**WHAT TO DO**
Reproduce exactly the lines from the one containing "scene.view_settings.use_white_balance |= len(values)" through the one containing "scene.view_settings.keyframe_insert(path, frame=frame(t))", both included, and nothing else.

**MATERIAL PROVIDED**
-=-=-=-=-

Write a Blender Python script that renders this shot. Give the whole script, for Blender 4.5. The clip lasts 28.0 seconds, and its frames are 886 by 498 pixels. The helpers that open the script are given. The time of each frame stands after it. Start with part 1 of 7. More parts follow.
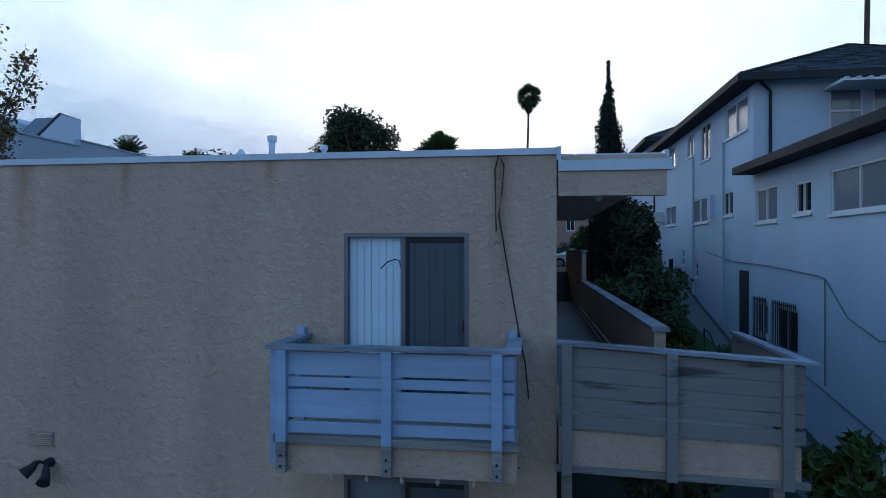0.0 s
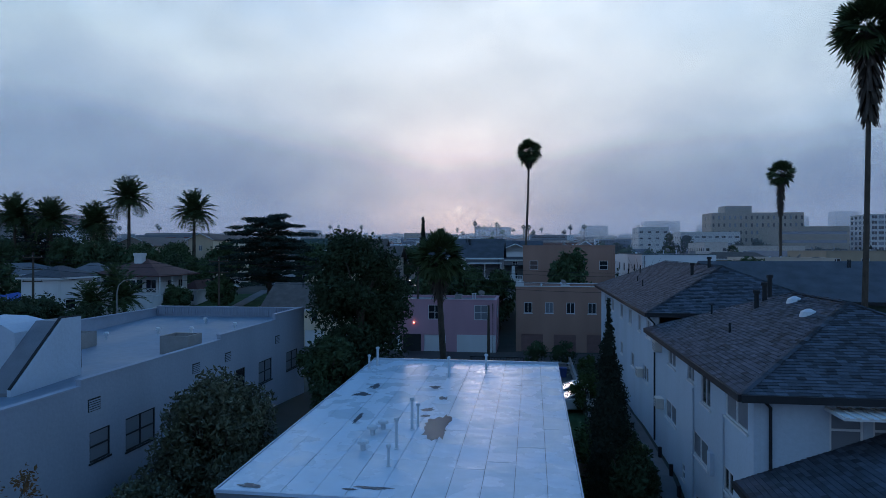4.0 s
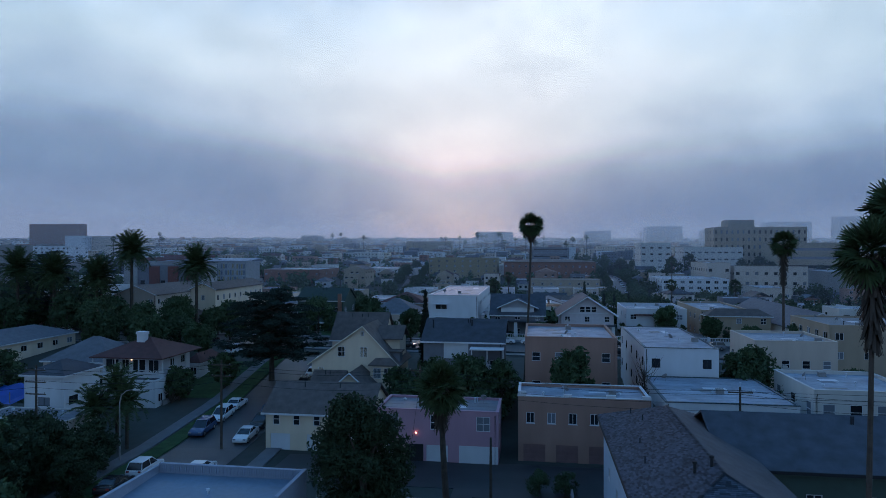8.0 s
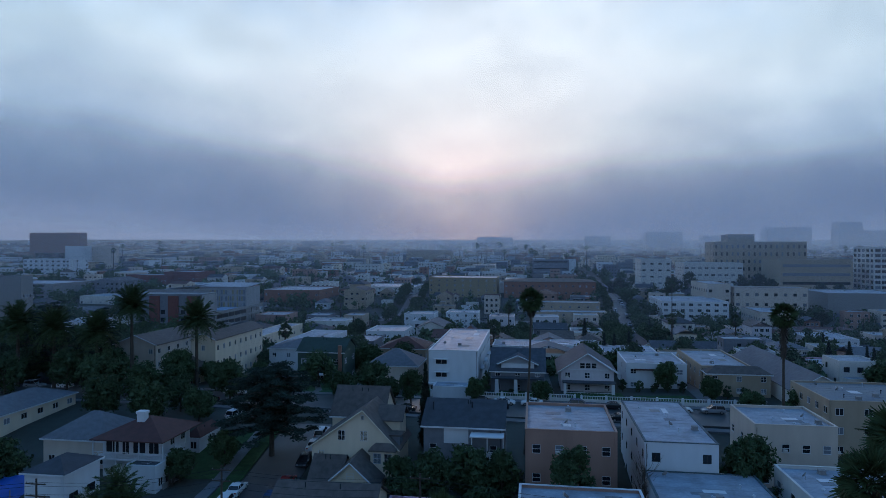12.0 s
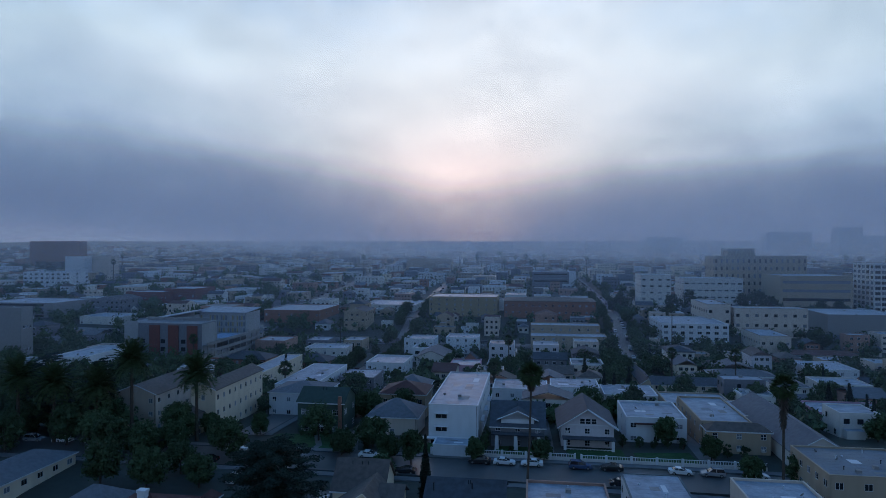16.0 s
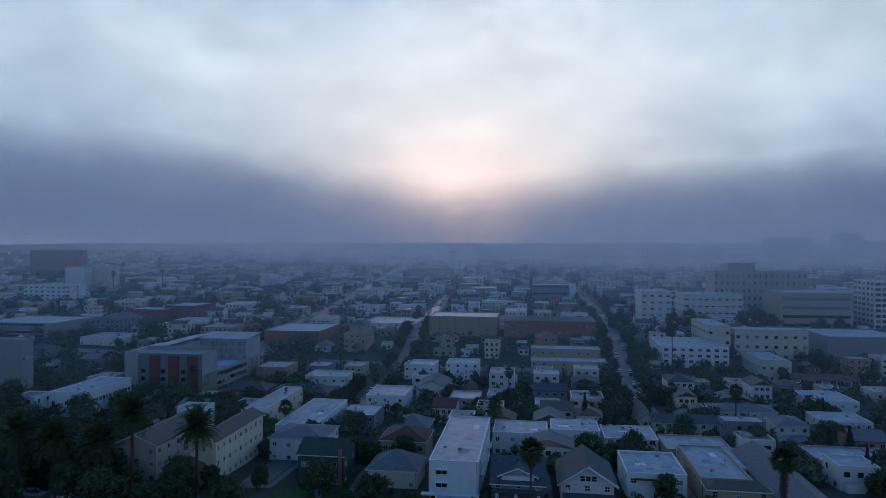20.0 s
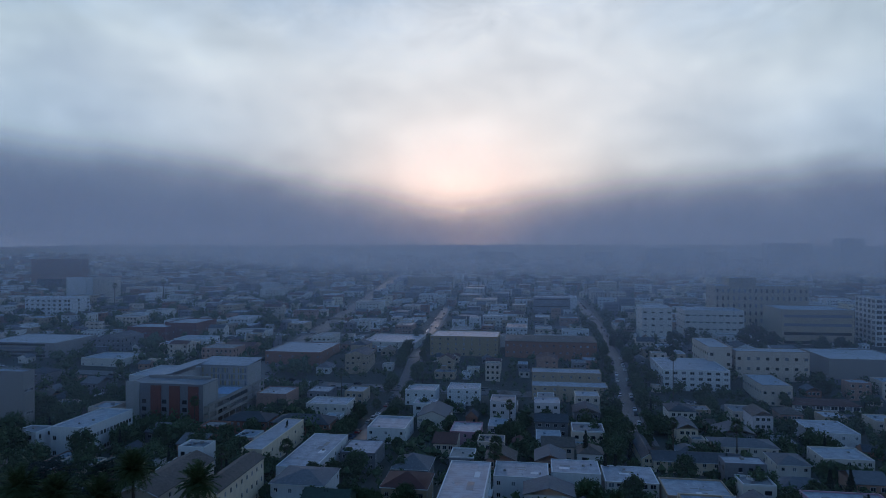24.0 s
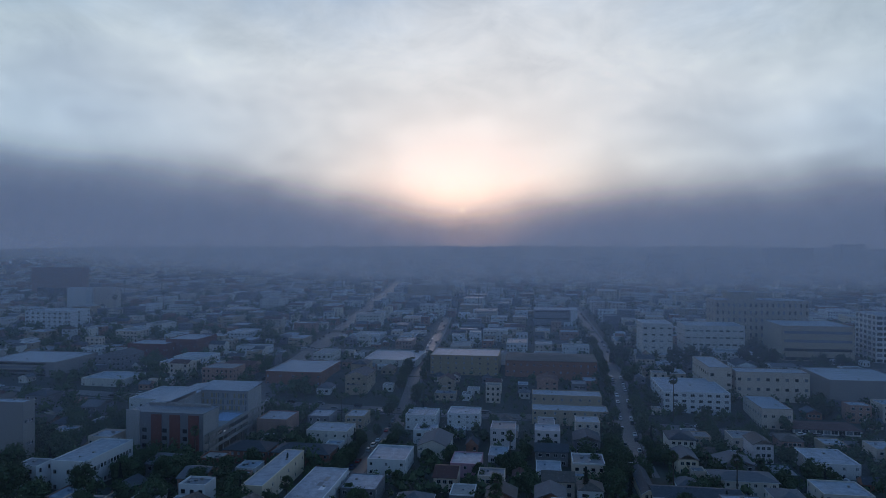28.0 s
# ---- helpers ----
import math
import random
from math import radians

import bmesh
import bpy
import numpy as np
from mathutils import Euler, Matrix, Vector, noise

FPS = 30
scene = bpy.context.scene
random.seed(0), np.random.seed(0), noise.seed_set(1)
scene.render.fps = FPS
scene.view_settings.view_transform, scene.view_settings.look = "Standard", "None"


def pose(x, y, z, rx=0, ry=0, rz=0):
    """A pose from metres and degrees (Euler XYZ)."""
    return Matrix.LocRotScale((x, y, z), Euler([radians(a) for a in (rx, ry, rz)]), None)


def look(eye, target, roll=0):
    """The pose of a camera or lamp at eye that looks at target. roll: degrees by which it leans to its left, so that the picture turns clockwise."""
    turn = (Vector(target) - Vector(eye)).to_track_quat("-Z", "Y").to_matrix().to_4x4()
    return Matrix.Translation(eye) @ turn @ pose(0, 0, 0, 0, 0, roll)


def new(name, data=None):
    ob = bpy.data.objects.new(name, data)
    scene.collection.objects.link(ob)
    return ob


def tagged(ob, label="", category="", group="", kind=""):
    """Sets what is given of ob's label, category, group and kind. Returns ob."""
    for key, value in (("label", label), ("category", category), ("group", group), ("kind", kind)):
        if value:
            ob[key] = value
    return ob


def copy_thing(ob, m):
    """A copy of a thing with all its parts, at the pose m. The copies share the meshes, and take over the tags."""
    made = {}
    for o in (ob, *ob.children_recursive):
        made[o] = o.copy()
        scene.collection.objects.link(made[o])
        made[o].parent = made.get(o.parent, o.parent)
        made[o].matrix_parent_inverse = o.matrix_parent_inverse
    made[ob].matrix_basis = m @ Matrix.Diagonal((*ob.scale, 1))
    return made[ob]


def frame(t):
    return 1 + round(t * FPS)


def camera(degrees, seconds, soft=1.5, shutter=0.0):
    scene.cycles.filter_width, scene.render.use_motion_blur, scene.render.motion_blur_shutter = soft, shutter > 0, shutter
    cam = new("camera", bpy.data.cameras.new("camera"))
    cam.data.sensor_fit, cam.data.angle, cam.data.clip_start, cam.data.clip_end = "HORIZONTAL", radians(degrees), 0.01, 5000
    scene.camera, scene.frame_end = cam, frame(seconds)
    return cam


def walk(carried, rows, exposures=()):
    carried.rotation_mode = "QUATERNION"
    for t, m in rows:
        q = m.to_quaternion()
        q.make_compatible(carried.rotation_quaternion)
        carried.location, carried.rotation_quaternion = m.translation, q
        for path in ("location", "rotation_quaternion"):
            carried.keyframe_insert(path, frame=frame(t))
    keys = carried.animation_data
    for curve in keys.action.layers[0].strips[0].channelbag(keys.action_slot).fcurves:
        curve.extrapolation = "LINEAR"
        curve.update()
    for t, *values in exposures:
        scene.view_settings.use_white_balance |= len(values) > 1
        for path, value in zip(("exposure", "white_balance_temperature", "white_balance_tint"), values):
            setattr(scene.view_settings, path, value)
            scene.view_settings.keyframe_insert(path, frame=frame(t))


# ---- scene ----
cam = camera(70.0, 28.0, 0.6)
# a straight climb: seconds, height, turn to the left
CLIMB = [(0, 5.00, 0), (0.5, 5.86, 0), (1, 6.77, 0), (1.5, 7.78, 0), (2, 8.88, 0), (2.5, 10.07, 0), (3, 11.37, 0),
         (3.5, 12.72, 0), (4.5, 15.58, 0.04), (5.5, 18.58, 0.1), (7, 23.22, 0.18), (9, 29.43, 0.22), (11, 35.63, 0.22),
         (12.5, 40.20, 0.22), (14.5, 46.30, 0.22), (17, 54.00, 0.22), (19, 60.30, 0.23), (21.5, 68.30, 0.26),
         (23.5, 74.60, 0.31), (25, 79.25, 0.32), (26.5, 83.80, 0.33), (28, 88.27, 0.34)]
# seconds, stops, white balance and tint
EXPOSURE = [(0, 0.88, 6750, 11), (0.4, 0.55, 6550, 11), (1.0, 0.08, 6250, 11), (2.0, 0.06, 6280, 12), (3.0, 0.08, 6250, 12), (5.5, 0.17, 6200, 12), (9, 0.11, 6150, 12), (12, 0.05, 6150, 12),
            (15, -0.06, 6150, 13), (20, -0.2, 6200, 14), (28, -0.46, 6450, 15)]
walk(cam, [(t, pose(0, 0, h, 90, 0, turn)) for t, h, turn in CLIMB], EXPOSURE)

# ---- world: dawn under low cloud, the sun low ahead behind a fog bank ----
SUN_ELEV, SUN_AZ = radians(3.6), radians(1.4)
world = bpy.data.worlds.new("dawn_sky")
scene.world = world
world.use_nodes = True
wt = world.node_tree
wt.nodes.clear()


def wn(kind, **inputs):
    n = wt.nodes.new(kind)
    for k, v in inputs.items():
        n.inputs[k.replace("_", " ")].default_value = v
    return n


def wmath(op, a, b=None, clamp=False):
    n = wt.nodes.new("ShaderNodeMath")
    n.operation, n.use_clamp = op, clamp
    for i, v in enumerate((a, b)):
        if v is None:
            continue
        if isinstance(v, (int, float)):
            n.inputs[i].default_value = v
        else:
            wt.links.new(v, n.inputs[i])
    return n.outputs[0]


def wramp(fac, stops):
    n = wt.nodes.new("ShaderNodeValToRGB")
    e = n.color_ramp.elements
    while len(e) < len(stops):
        e.new(0.5)
    for i, (p, c) in enumerate(stops):
        e[i].position, e[i].color = p, (*c, 1)
    wt.links.new(fac, n.inputs[0])
    return n.outputs[0]


def wmix(fac, a, b, blend="MIX"):
    n = wt.nodes.new("ShaderNodeMix")
    n.data_type, n.blend_type = "RGBA", blend
    for sock, v in ((n.inputs[0], fac), (n.inputs[6], a), (n.inputs[7], b)):
        if isinstance(v, (int, float)):
            sock.default_value = v
        elif isinstance(v, tuple):
            sock.default_value = (*v, 1)
        else:
            wt.links.new(v, sock)
    return n.outputs[2]


way = wn("ShaderNodeTexCoord").outputs["Generated"]
sep = wn("ShaderNodeSeparateXYZ")
wt.links.new(way, sep.inputs[0])
up, ahead, side = sep.outputs[2], sep.outputs[1], sep.outputs[0]
# drifting cloud shapes, stretched along the horizon
stretch = wn("ShaderNodeMapping")
stretch.inputs["Scale"].default_value = (1.5, 1.5, 3.0)
wt.links.new(way, stretch.inputs[0])
cloud = wn("ShaderNodeTexNoise", Scale=2.3, Detail=5.0, Roughness=0.5, Distortion=0.15)
wt.links.new(stretch.outputs[0], cloud.inputs[0])
puff = wn("ShaderNodeTexNoise", Scale=5.4, Detail=5.0, Roughness=0.52, Distortion=0.2)
wt.links.new(stretch.outputs[0], puff.inputs[0])
wob = wmath("ADD", wmath("MULTIPLY", wmath("SUBTRACT", cloud.outputs[0], 0.5), 0.26),
            wmath("MULTIPLY", wmath("SUBTRACT", puff.outputs[0], 0.5), 0.09))
height = wmath("ADD", up, wob)
base = wramp(height, [(0.0, (0.14, 0.235, 0.46)), (0.07, (0.175, 0.285, 0.50)), (0.16, (0.365, 0.53, 0.715)),
                      (0.30, (0.42, 0.575, 0.67)), (0.44, (0.17, 0.37, 0.62)), (0.68, (0.07, 0.24, 0.53)), (1.0, (0.045, 0.19, 0.47))])
# the bright break in the cloud round the sun
gx = wmath("MULTIPLY", wmath("SUBTRACT", side, 0.045), wmath("MINIMUM", wmath("MAXIMUM", wmath("SUBTRACT", 3.7, wmath("MULTIPLY", up, 7.5)), 1.9), 3.6))
gz_ = wmath("SUBTRACT", height, 0.19)
r2 = wmath("ADD", wmath("POWER", gx, 2), wmath("POWER", wmath("MULTIPLY", gz_, 4.2), 2))
glow = wmath("MULTIPLY", wmath("POWER", 2.718, wmath("MULTIPLY", r2, -1.0)), wmath("GREATER_THAN", ahead, 0.0))
sky1 = wmix(wmath("MULTIPLY", glow, 0.95), base, (0.75, 0.78, 0.81))
tone = wmath("ADD", wmath("MULTIPLY", wmath("SUBTRACT", puff.outputs[0], 0.5), 0.7), 1.0)
wisp = wn("ShaderNodeTexNoise", Scale=4.6, Detail=8.0, Roughness=0.6, Distortion=0.5)
wt.links.new(stretch.outputs[0], wisp.inputs[0])
tone = wmath("MULTIPLY", tone, wmath("ADD", wmath("MULTIPLY", wmath("SUBTRACT", wisp.outputs[0], 0.5), 0.8), 1.0))
shade = wt.nodes.new("ShaderNodeCombineXYZ")
wt.links.new(tone, shade.inputs[0]), wt.links.new(wmath("POWER", tone, 0.85), shade.inputs[1]), wt.links.new(wmath("POWER", tone, 0.7), shade.inputs[2])
sky1 = wmix(1.0, sky1, shade.outputs[0], "MULTIPLY")
# warm low light close to the sun
wx = wmath("SUBTRACT", side, 0.022)
wz = wmath("SUBTRACT", up, 0.092)
r3 = wmath("ADD", wmath("POWER", wmath("MULTIPLY", wx, 7.5), 2), wmath("POWER", wmath("MULTIPLY", wz, 13.0), 2))
warm = wmath("MULTIPLY", wmath("POWER", 2.718, wmath("MULTIPLY", r3, -1.0)), wmath("GREATER_THAN", ahead, 0.0))
sky2a = wmix(wmath("MULTIPLY", warm, 0.75), sky1, (1.32, 1.10, 1.16))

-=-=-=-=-

**RESPONSE**
        scene.view_settings.use_white_balance |= len(values) > 1
        for path, value in zip(("exposure", "white_balance_temperature", "white_balance_tint"), values):
            setattr(scene.view_settings, path, value)
            scene.view_settings.keyframe_insert(path, frame=frame(t))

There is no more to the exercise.